@Corlove13
To introduce myself, im an Eastern Orthodox person. We and Catholics have many similar concepts, I just want to clarify that in Orthodoxy, we don’t share the Catholic view of papal authority.
To answer you question
The Ontological Reality of Transformation of Substance
The Orthodox Church, rooted in the mindset of the apostolic tradition, confesses the Eucharist as the true Body and Blood of Christ, effected through the invocation of the Holy Spirit in the Divine Liturgy. This sacrament is no mere sign, as often posited in Reformed theology following Zwingli or Calvin’s pneumatic presence, but a real, ontological transformation of the elements’ substance into Christ’s deified flesh and blood, while their accidents persist. St. John of Damascus (a theologian) in De Fide Orthodoxa teaches that “The bread and wine are not a figure of the Body and Blood of Christ, God forbid, but the very Body of the Lord, hypostatically united to His divinity”. This transformation of substance is grounded in the hypostatic union, whereby the Eucharist becomes a participation in the divine energies of God.
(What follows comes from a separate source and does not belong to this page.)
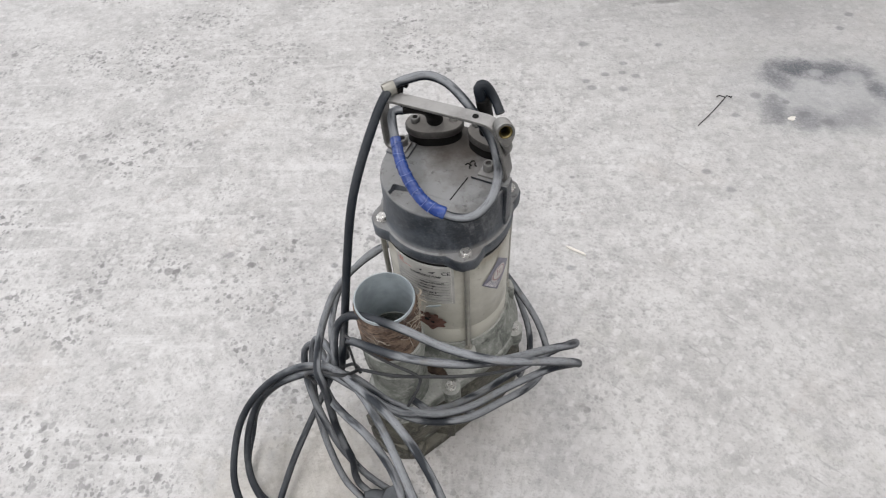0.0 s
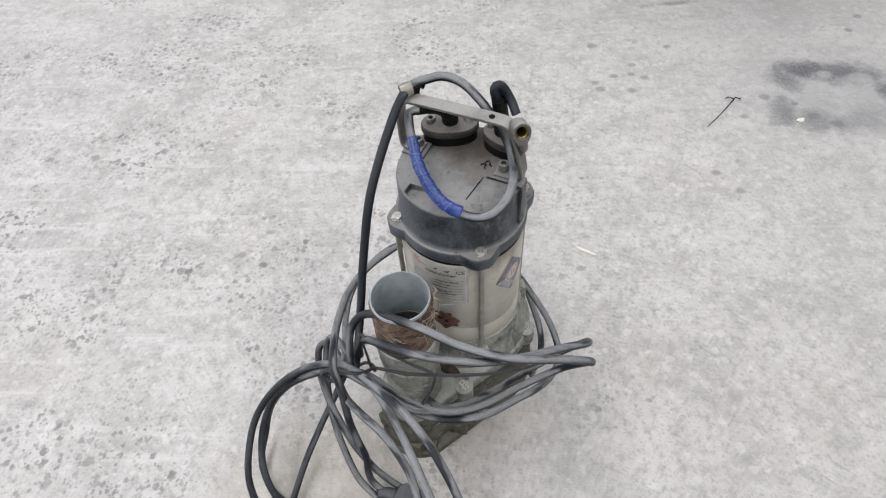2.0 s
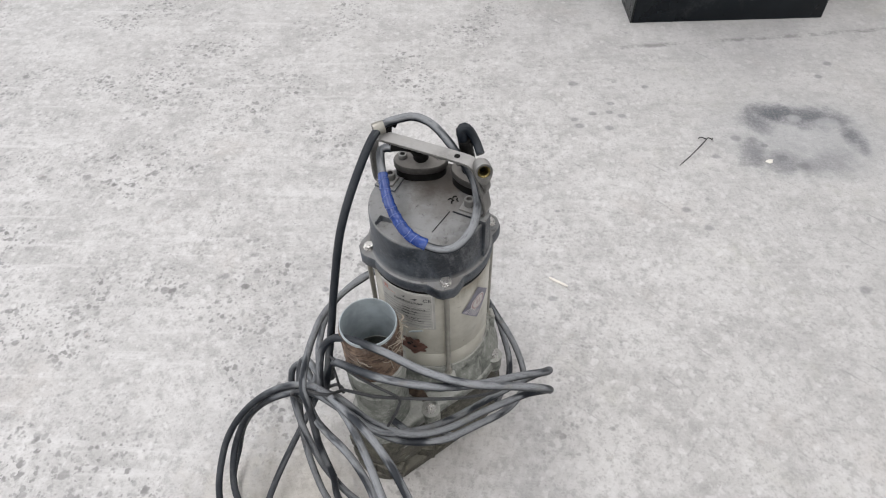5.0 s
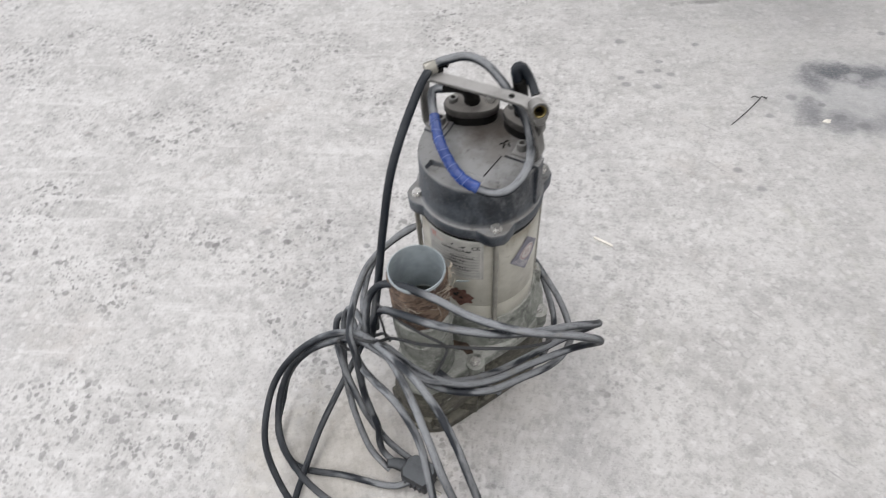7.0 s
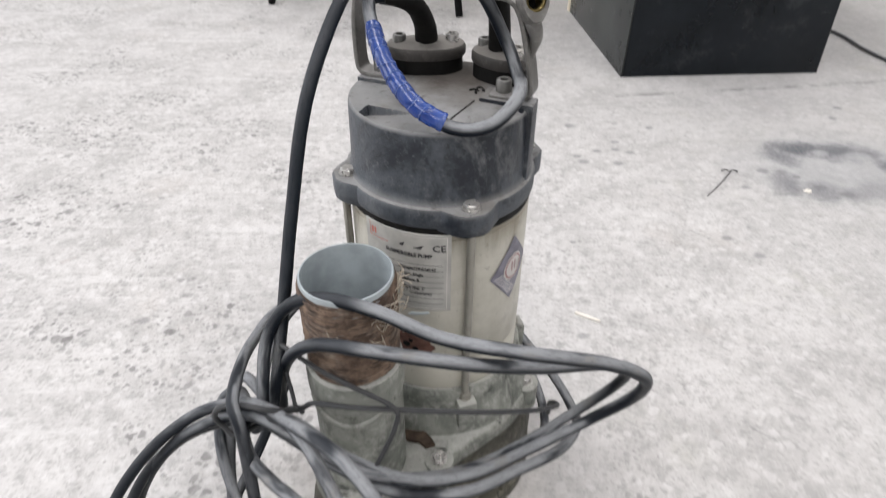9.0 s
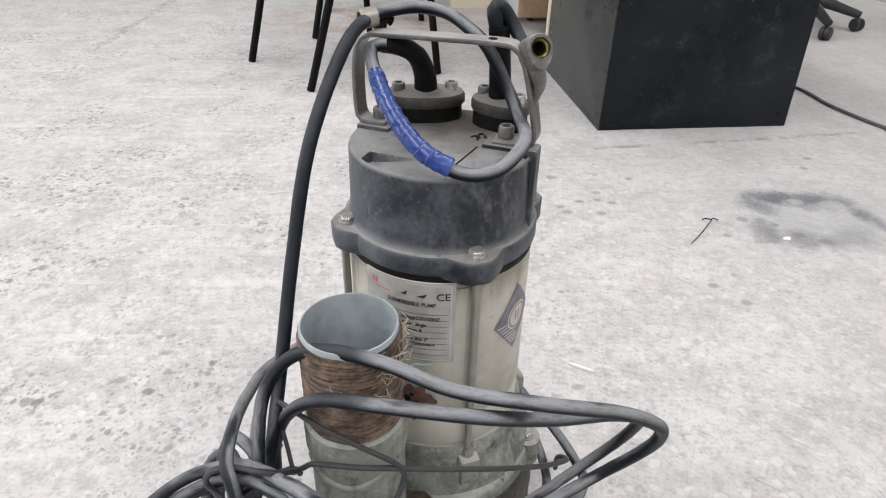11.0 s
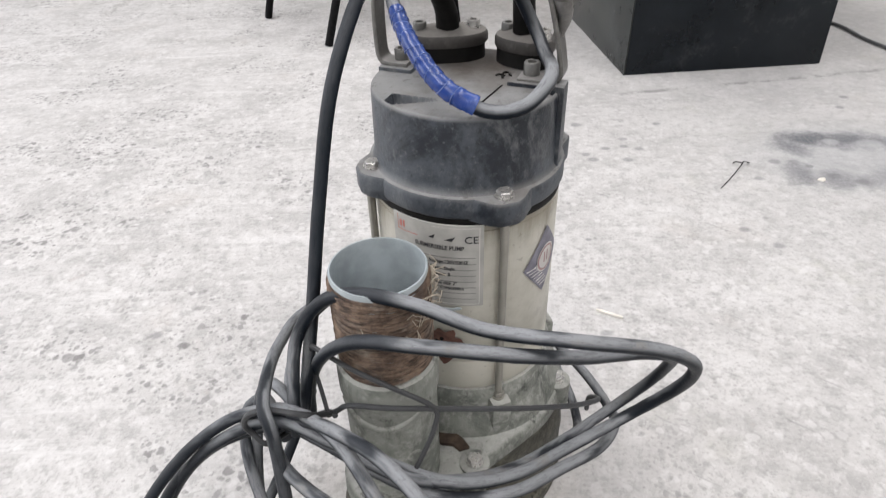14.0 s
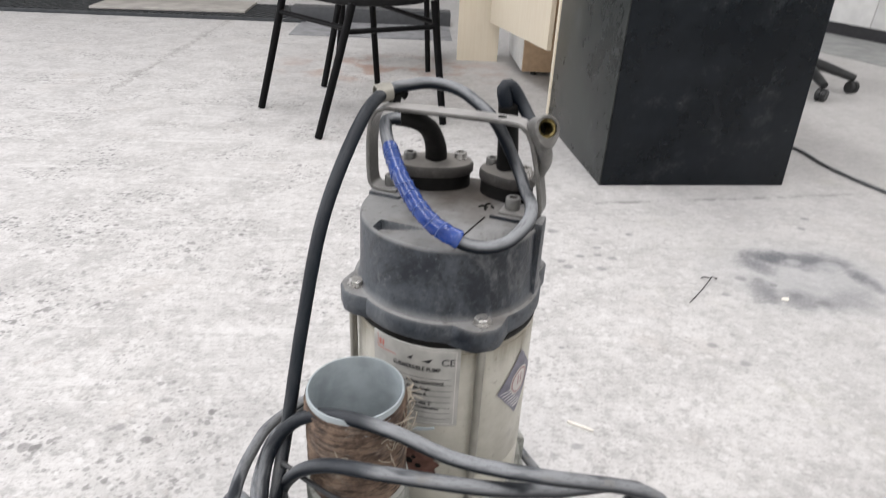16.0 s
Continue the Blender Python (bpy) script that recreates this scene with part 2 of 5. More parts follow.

If u look into the Reformed part, it often limits the Eucharist to a memorialist remembrance, the Orthodox Church affirm that Christ’s words-
“This is My Body” in Matt 26:26, speaks loud and clear
Scriptural and Patristic foundation
Scripture, as the God-breathed testimony of the Spirit, undergirds the Orthodox confession of the real presence.
In John 6:53-56 Christ declares that
“Unless you east the flesh of the Son of Man and drink His blood, you have no life in you…My flesh is true food, and My blood is true drink.”
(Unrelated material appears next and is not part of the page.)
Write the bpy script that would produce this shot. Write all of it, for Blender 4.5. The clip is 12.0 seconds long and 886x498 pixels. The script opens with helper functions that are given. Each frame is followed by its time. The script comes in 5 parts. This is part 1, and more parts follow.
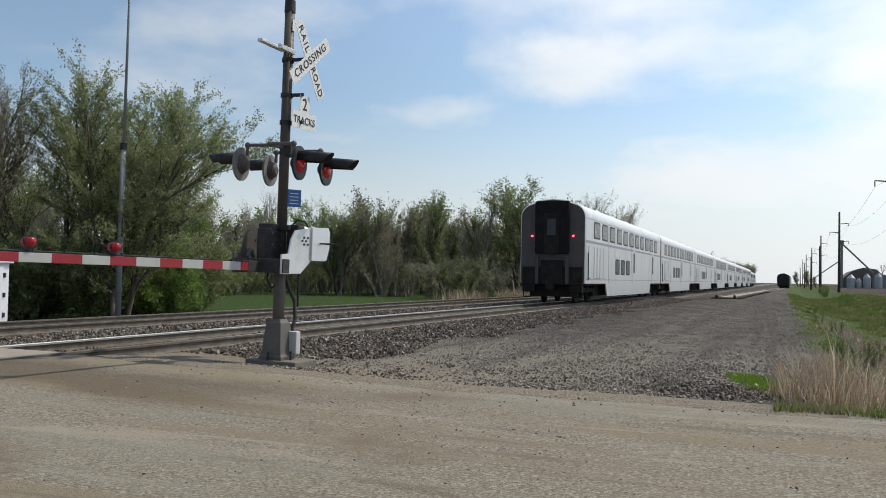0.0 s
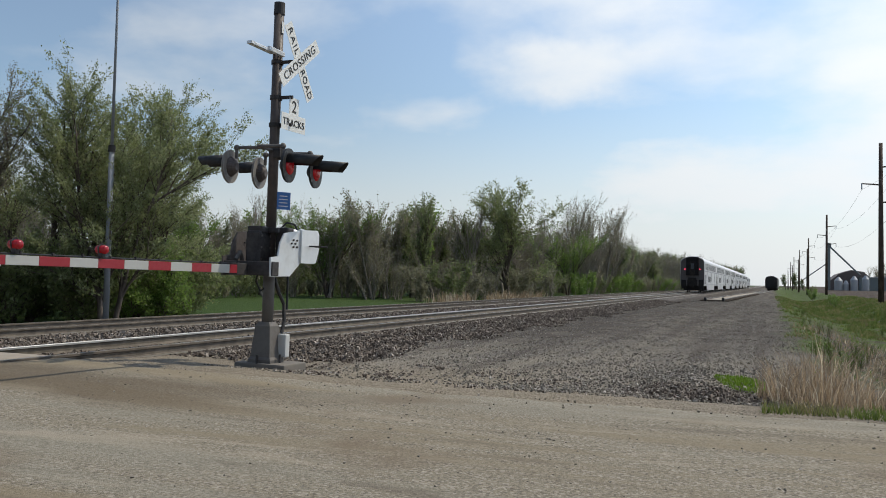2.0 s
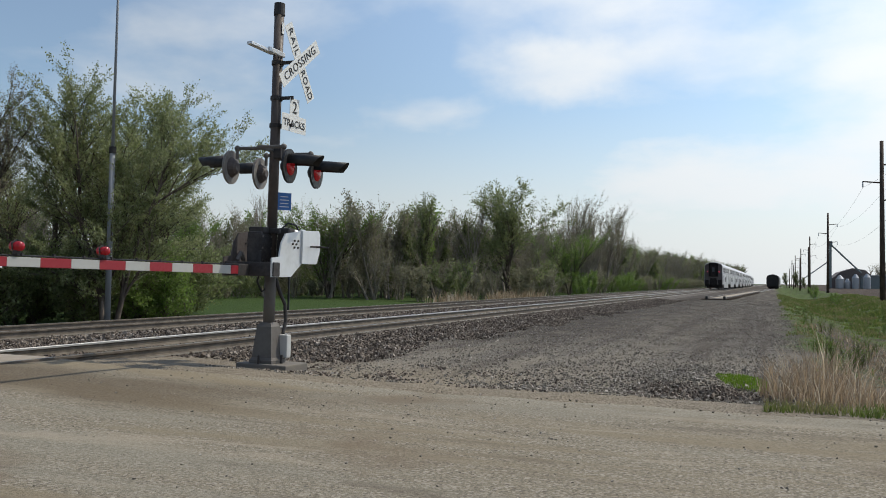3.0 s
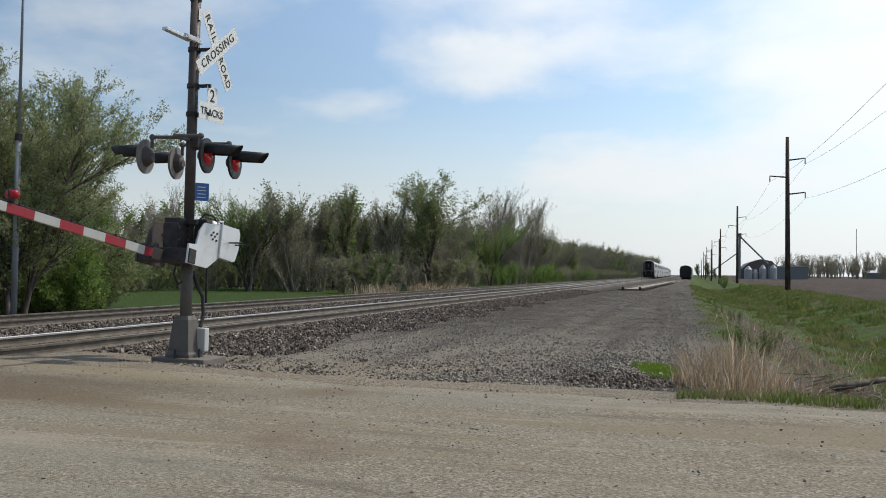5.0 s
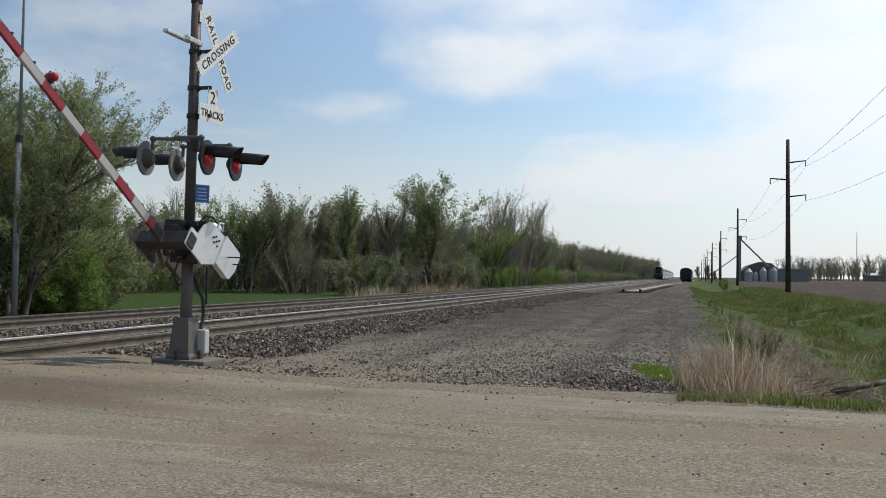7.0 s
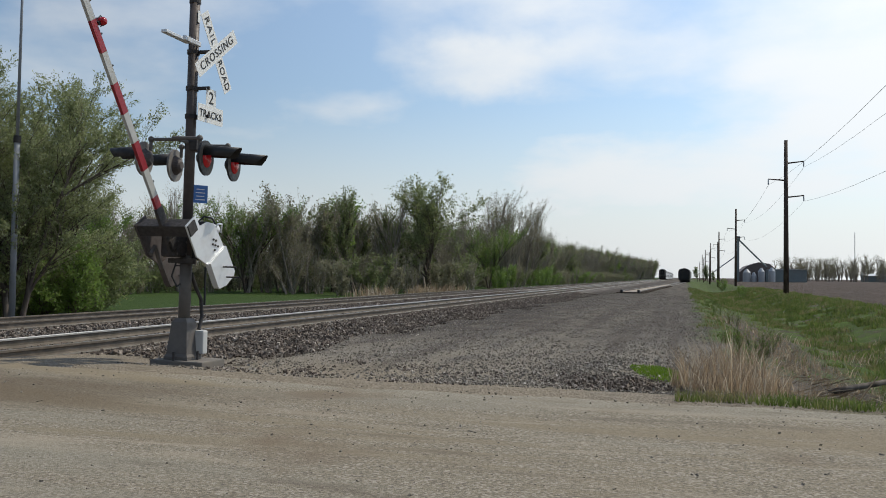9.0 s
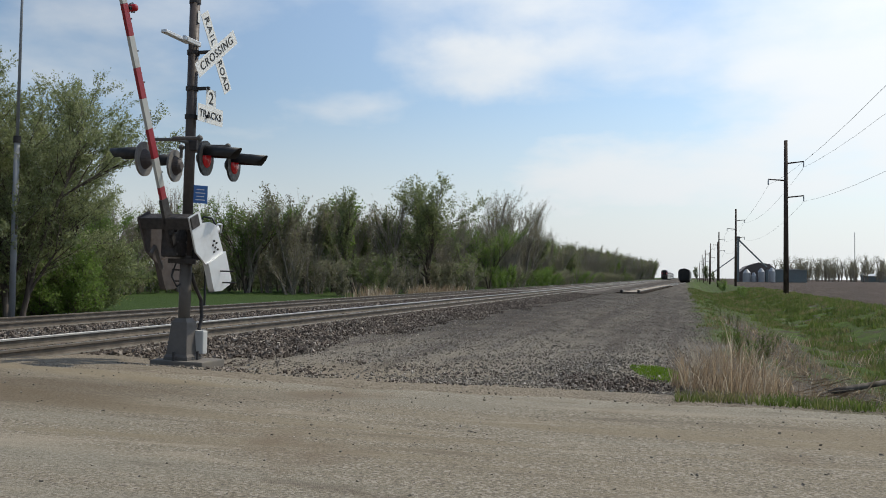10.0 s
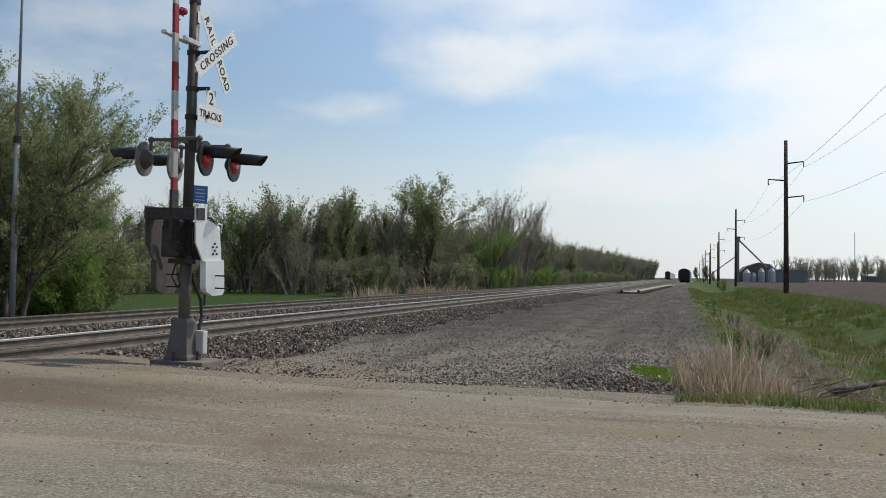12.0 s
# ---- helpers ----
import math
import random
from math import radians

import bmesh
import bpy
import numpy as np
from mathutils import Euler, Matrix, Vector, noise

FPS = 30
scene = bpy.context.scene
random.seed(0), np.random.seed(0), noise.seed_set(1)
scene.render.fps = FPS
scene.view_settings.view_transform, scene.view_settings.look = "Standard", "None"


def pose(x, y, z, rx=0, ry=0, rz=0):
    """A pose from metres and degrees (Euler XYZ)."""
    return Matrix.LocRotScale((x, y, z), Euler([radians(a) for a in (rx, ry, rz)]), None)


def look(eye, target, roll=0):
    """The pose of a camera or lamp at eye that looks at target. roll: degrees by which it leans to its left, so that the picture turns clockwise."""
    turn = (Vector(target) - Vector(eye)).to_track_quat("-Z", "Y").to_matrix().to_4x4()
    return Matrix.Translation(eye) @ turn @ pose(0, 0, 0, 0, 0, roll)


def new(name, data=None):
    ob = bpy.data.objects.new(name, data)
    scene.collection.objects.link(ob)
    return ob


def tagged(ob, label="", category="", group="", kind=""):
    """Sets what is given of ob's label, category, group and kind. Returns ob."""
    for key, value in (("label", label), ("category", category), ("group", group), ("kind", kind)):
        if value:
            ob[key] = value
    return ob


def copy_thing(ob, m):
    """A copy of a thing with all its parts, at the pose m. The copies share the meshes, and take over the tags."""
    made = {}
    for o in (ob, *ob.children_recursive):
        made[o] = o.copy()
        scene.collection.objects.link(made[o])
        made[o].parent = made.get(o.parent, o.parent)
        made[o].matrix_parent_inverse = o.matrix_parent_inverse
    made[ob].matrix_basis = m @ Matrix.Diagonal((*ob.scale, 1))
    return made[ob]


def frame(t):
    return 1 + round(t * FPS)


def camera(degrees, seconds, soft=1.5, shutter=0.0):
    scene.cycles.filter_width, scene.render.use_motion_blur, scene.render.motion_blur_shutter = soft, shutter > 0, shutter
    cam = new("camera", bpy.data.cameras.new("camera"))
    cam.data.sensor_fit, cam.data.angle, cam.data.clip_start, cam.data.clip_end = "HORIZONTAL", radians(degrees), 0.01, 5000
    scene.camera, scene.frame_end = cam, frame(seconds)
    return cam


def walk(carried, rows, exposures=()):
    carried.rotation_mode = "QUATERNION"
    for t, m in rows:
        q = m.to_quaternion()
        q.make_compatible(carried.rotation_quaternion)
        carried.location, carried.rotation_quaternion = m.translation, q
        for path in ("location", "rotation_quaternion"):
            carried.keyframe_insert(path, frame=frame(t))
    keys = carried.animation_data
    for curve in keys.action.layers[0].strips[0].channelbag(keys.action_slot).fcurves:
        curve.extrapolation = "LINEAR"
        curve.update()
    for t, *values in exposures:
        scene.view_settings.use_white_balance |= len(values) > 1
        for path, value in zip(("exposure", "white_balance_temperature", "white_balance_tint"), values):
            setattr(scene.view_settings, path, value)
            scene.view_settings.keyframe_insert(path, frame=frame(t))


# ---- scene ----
CAM_Z = 1.27
cam = camera(55.0, 12.0, 0.95)
TURNS = [(0.0, 21.86, 1.86, -1.08), (0.5, 21.01, 1.97, -1.05), (1.0, 21.00, 1.99, -1.04), (1.5, 21.08, 2.04, -1.05),
         (2.0, 21.16, 2.05, -1.05), (2.5, 21.25, 2.03, -1.06), (3.0, 21.24, 2.04, -0.80), (3.25, 21.15, 1.98, -0.80), (3.5, 19.97, 1.45, -0.80),
         (3.7, 18.83, 1.18, -0.77), (4.3, 16.45, 1.30, -0.70), (5.5, 15.95, 1.61, -0.64), (6.0, 16.00, 1.62, -0.69), (6.5, 16.00, 1.68, -0.71),
         (7.0, 16.00, 1.68, -0.71), (9.0, 15.89, 1.72, -0.71), (12.0, 15.89, 1.74, -0.70)]
walk(cam, [(t, pose(0, 0, CAM_Z, 90 + p, r, y)) for t, y, p, r in TURNS],
     [(0.0, 0.06), (0.5, 0.03), (2.0, 0.0), (5.5, 0.02), (6.5, -0.04), (12.0, -0.06)])

# ---------------------------------------------------------------- light
SUN = Vector((0.50, 0.52, 1.0)).normalized()
world = bpy.data.worlds.new("world")
scene.world = world
world.use_nodes = True
wn, wl = world.node_tree.nodes, world.node_tree.links
wn.clear()


def wnode(kind, **values):
    n = wn.new(kind)
    for k, v in values.items():
        n.inputs[k].default_value = v
    return n


w_out, w_bg = wn.new("ShaderNodeOutputWorld"), wn.new("ShaderNodeBackground")
w_sky = wn.new("ShaderNodeTexSky")
w_sky.sky_type, w_sky.sun_disc = "NISHITA", False
w_sky.sun_elevation = math.asin(SUN.z)
w_sky.sun_rotation = math.atan2(SUN.x, SUN.y)
w_sky.air_density, w_sky.dust_density, w_sky.ozone_density = 1.0, 1.5, 1.0
w_geo = wn.new("ShaderNodeTexCoord")
w_sep = wn.new("ShaderNodeSeparateXYZ")
wl.new(w_geo.outputs["Generated"], w_sep.inputs[0])
# clouds lie on a plane high overhead: direction divided by its height
w_den = wn.new("ShaderNodeMath"); w_den.operation = "ADD"; w_den.inputs[1].default_value = 0.22
w_abs = wn.new("ShaderNodeMath"); w_abs.operation = "MAXIMUM"; w_abs.inputs[1].default_value = 0.0
wl.new(w_sep.outputs["Z"], w_abs.inputs[0]); wl.new(w_abs.outputs[0], w_den.inputs[0])
w_div = wn.new("ShaderNodeVectorMath"); w_div.operation = "DIVIDE"
w_cmb = wn.new("ShaderNodeCombineXYZ")
for k in range(3):
    wl.new(w_den.outputs[0], w_cmb.inputs[k])
wl.new(w_geo.outputs["Generated"], w_div.inputs[0]); wl.new(w_cmb.outputs[0], w_div.inputs[1])
w_map = wn.new("ShaderNodeMapping")
w_map.inputs["Location"].default_value = (3.1, 1.4, 0.0)
w_map.inputs["Scale"].default_value = (1.0, 1.0, 0.6)
w_map.inputs["Rotation"].default_value = (0, 0, radians(11))
wl.new(w_div.outputs[0], w_map.inputs["Vector"])
w_noise = wnode("ShaderNodeTexNoise", Scale=1.7, Detail=7.0, Roughness=0.52)
wl.new(w_map.outputs[0], w_noise.inputs["Vector"])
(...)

These words, far from parabolic, are fulfilled in the mystical supper, where Christ identifies the bread and wine as His Body and Blood in Luke 22:19-20/ The apostolic Church, as evidenced in Acts 2:24 and 1 Cor 10:16 understood the participation in the Eucharist as a real communion with Christ’s body and blood. St. Cyril of Jerusalem in his Mystagogical Catechesis, exhorts “Do not regard the bread and wine are mere elements, for they are, by the Lord’s activity, the Body and Blood of Christ”.
If we look at the Reformed reliance on sola scriptura, which may reduce the Eucharist to a cognitive act, the Orthodox integrate Scripture with the patristic consensus, ensuring fidelity to the fullness of divine revelation.
Experience
Your concern that a lack of experienced divine presence in communion may reflect a misalignment with Scripture or personal ignorance
resonates with the Orthodox call for repentance and contemplative vision.
St. Paul’s admonition in 1 Cor 11:27-29 that partaking without discering the soma (body) incurs judgement, presupposes the Eucharist’s objective reality, independent of subjective preception. The Orthodox doctrin of ex opere operato (from the work performed) affirms that the sacrament’s efficacy stems from God’s cooperation with the Church’s liturgical act, not the recipient’s faith alone, as emphasized in the Reformed theology (in the Reformed theology, what u said aligns with ex opere operantis)
So here i give u the two views.
The One i talked about what the Orthodox’s view of ex opere operato, which i again emphasize that, sacrament’s efficacy stems from God’s cooperation with the Church’s liturgical act, not the recipient’s faith alone.
If, as you note, some experience only @bread and wine@ this may indicate a deficiency in spiritual disciple or catechetical formation, but it does not negate the real being of Christ’s presence. St. Gregory Palamas (a theologian) teaches in his Triads, the Eucharist is a medicine of immortality, conveying divine grace through participation in Christ’s deified humanity.
Reformed Symbolic Interpretation
While the Reformed tradition honors God’s sovereignty and role of Faith, its symbolic or spiritualizing interpretation risks attenuating the incarnational realism central to the Gospel.
Calvin’s view of a “spiritual presence” received through faith, or Zwingli’s memorialist framework, diverges from the patrsitic affirmation of the Eucharist as a theophany (divine manifestation). St. Ignatius of Antioch, in Epistle to the Smyrnaeans condemns those who deny the Eucharist as Christ’s flesh, linking such views to docetic heresies that undermine the divine economy of the Incarnation. The Orthodox, by contrast, uphold the Eucharist as the eschatological fulfilment of Christ’s promise to abide with His Church in Matt 28:20 realised in the liturgical assembly.
If you want help u can @ and i can help you in understanding certain parts or concepts. I like teaching.